Photo: Timothy Seibert


Photo: Timothy Seibert

Unless you have a passion for and the know-how to create amazing photography for your home listing, it’s a safe bet you consider that part of the job a big pain in the backside. Your phone camera isn’t going to cut it, and you might be worried about the cost of having professional photos done. Well, here’s the truth of the matter: Making the investment in professional photography is a far wiser choice than throwing it together yourself. Photographer Tim Seibert of Flatirons Pro Media explains why.

At Home: If someone selling their home or renting out an Airbnb or Vrbo can take decent photos on their point ‘n shoot, why isn’t that enough?
Tim Seibert: Do you want decent photos representing your home or outstanding ones? Not everyone has the photographic eye. Finding a good composition, avoiding clutter, converging lines and proper exposure are all considerations in every photograph. Professional photography equipment also improves the image quality.

AH: What’s a common misconception about photography as it pertains to real estate?
TS: “The photographs made the rooms look much bigger.” This is not the intent of the photographer, agent or seller. It is just a fact that in order to capture at least 50 percent of a room, a wide angle lens must be used. Much like looking through binoculars, everything looks closer. Turn the binoculars around and you are miles away from your subject. A vacant home is most vulnerable to this side effect. Furniture gives the viewer perspective where they can imagine their furniture in the rooms.

Photo: Timothy Seibert

AH: As a pro, what are you looking for in every shot?
TS: Creative compositions and accurate exposure and colors. Ensuring the windows are not overexposed. It is important to not only capture the different rooms, but to keep the viewer’s interest by leading them into the next room. Like pieces of a puzzle, including a piece of the next room in each photo. If the composition is of the dining room, include a piece of the kitchen and how they connect. This gives the viewer a better perspective of the floor plan.
Well-staged homes always make better photographs.
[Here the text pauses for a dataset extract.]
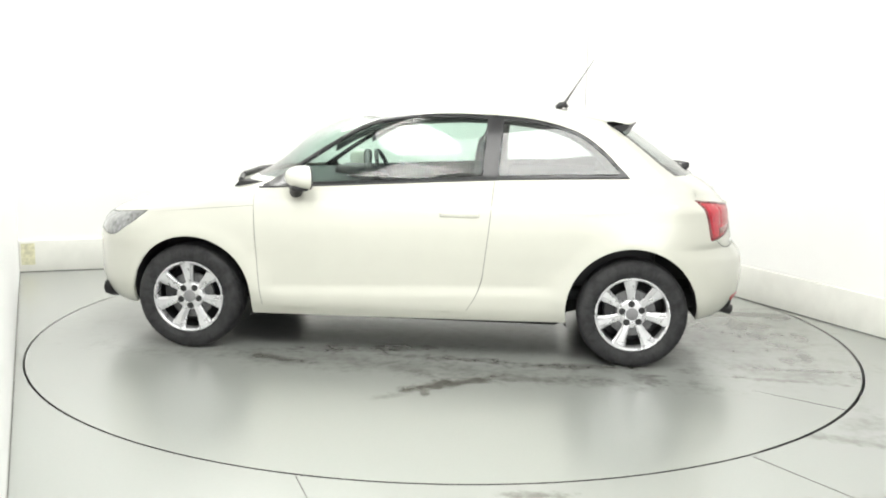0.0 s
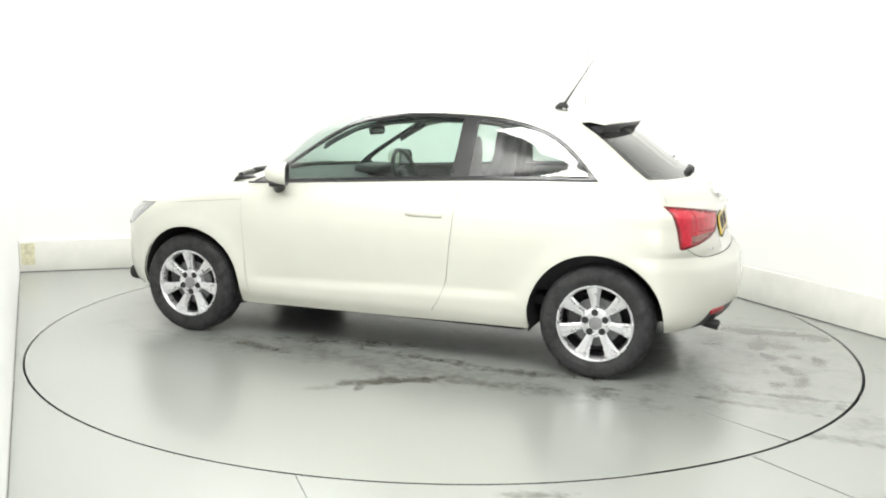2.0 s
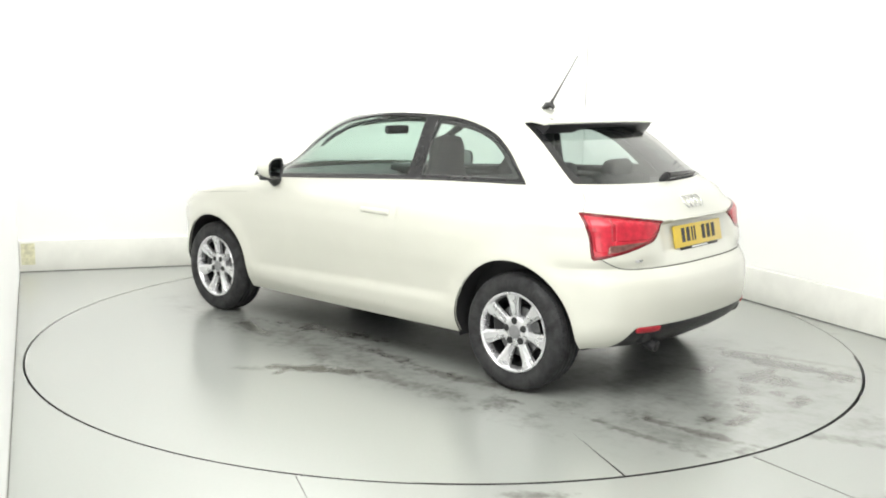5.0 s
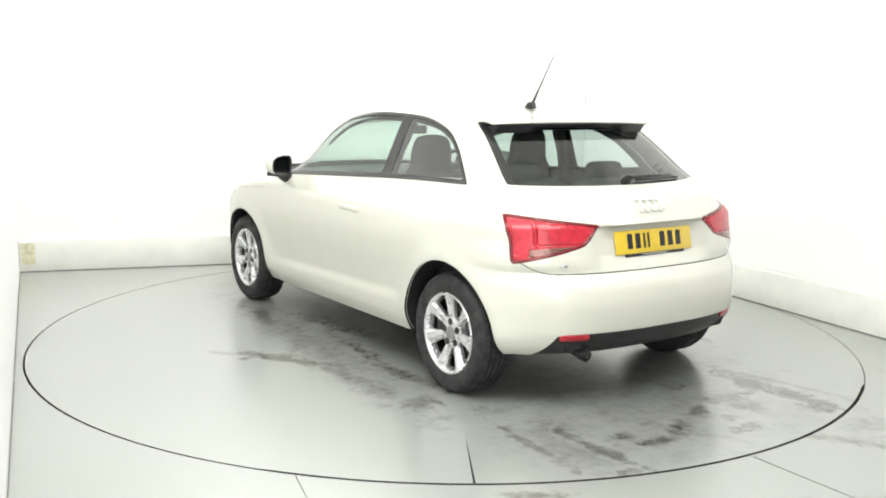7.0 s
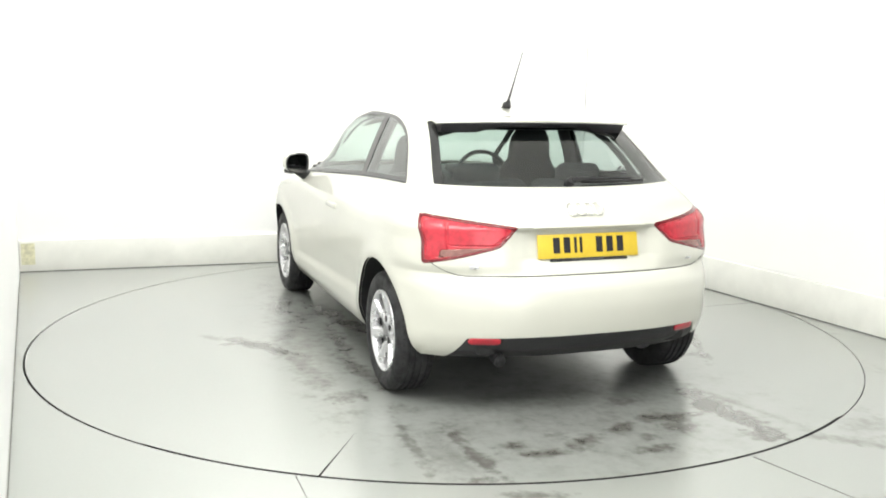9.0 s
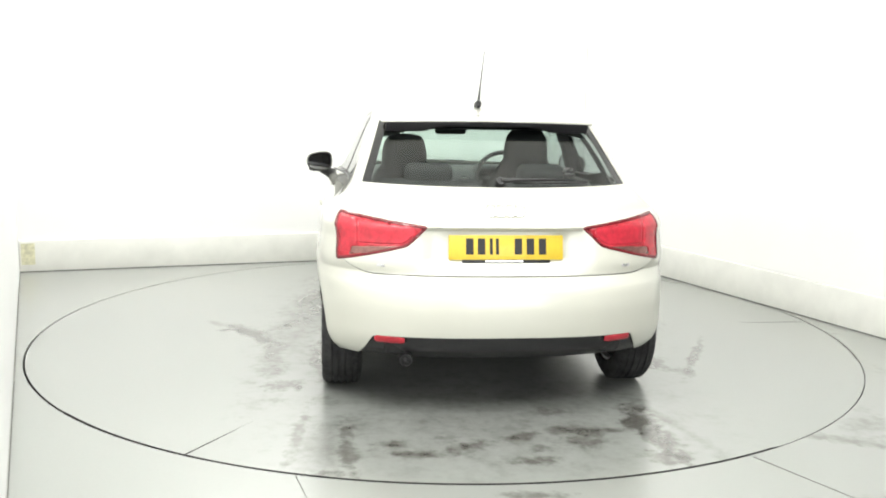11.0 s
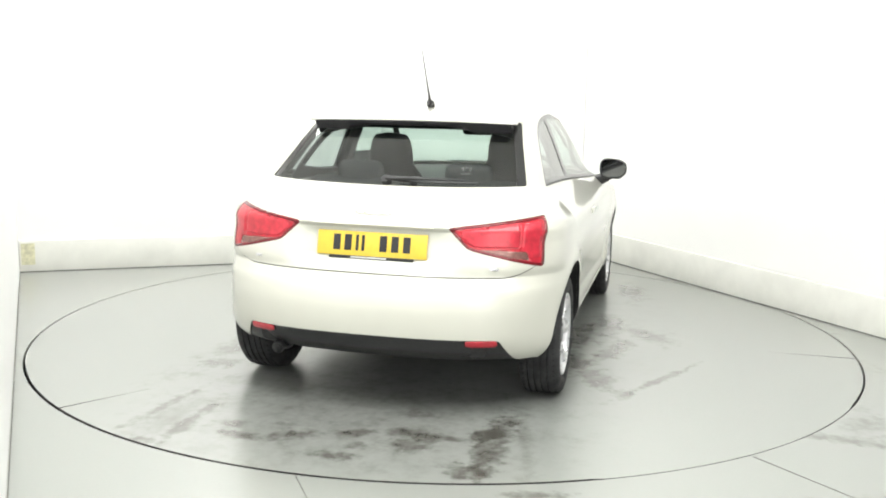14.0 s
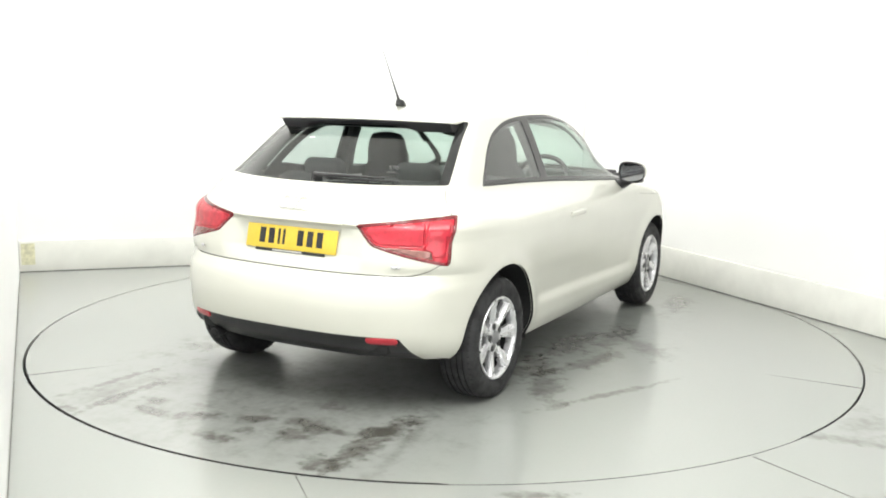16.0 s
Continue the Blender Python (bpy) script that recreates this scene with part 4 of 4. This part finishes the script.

AH: How do you capture emotion in photos of a home?
TS: It is all about the light, allowing the natural light to fill the room and exposing so that the highlights and shadows look natural. As good as cameras are today, they still do not have the dynamic range of light that our eyesight has. In a camera, the highlights go bright and the shadows go dark. To me some rooms just scream to have a more intimate, low composition near a fireplace or a beautiful view out the window, giving the viewer a seat in the room.

AH: What’s unique to Airbnb and Vrbo rentals as far as photography goes?
TS: The photographs are creating a brand. What are the photos telling the viewer? Are dark photos with bright white windows trying to hide something from the viewer? Often times these homes are in beautiful locations, exposing those views through the window is crucial. The expense of professional photography is offset by the return one gets in their marketing efforts.

Photo: Timothy Seibert

AH: How does pro photography add value to a sales/rental listing?
TS: The photographs are one of the most important tools used to market a home. The best photographs create more interest, more offers and typically a better price.

AH: What’s the best compliment you could get from a client?
TS: “The sellers are very happy with the photography. We had tons of showings and are under contract over asking price”.